All of this interesects with class in an important way. An old British friend told me, that in America everybody looks at the rich guy and says 'I want to be like him'. But in the UK they say that they want to shoot him. We are unfortunately becoming more like the UK. We have too narrowly defined success and too many of us are faking it. We need to emphasize the importance of success in skilled labor, both white color and blue color. When we do this, people will be better able to respect their roles in society and we'll be better adjusted to recognizing different kinds of merit. America will not function properly if class warfare is the order of the day.

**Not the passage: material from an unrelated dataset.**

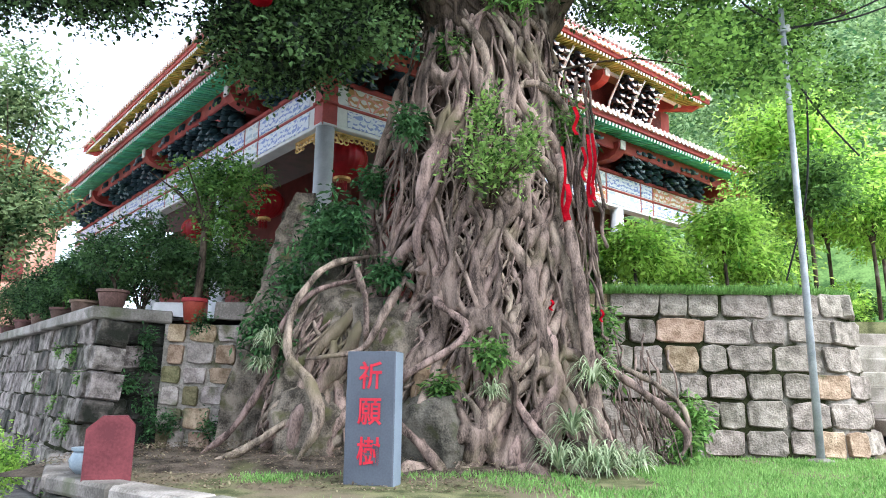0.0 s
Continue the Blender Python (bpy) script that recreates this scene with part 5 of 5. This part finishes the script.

Imagine you could know, without question, what the best trade schools were. Whenever you wanted a plumber, or somebody to train your dogs, or somebody to take a family portrait, you'd recognize their school and credentials the same way you might recognize an attorney from Yale Law or CPA from Wharton.
I strongly believe that American labor markets should be robust and that we support a strong culture and emphasis on skilled labor education. It is vital to the future of America that we recognize and embrace Americans who provide such labor under the protections of American citizenship. If we do not, we will continue to outsource labor to nations who do not respect or protect liberty, we will integrate into a global economy of indentured servitude. This is a direct extension of the problem we currently have with illegal immigration from Mexico, with the difference being that most of those illegal immigrants are unskilled labor.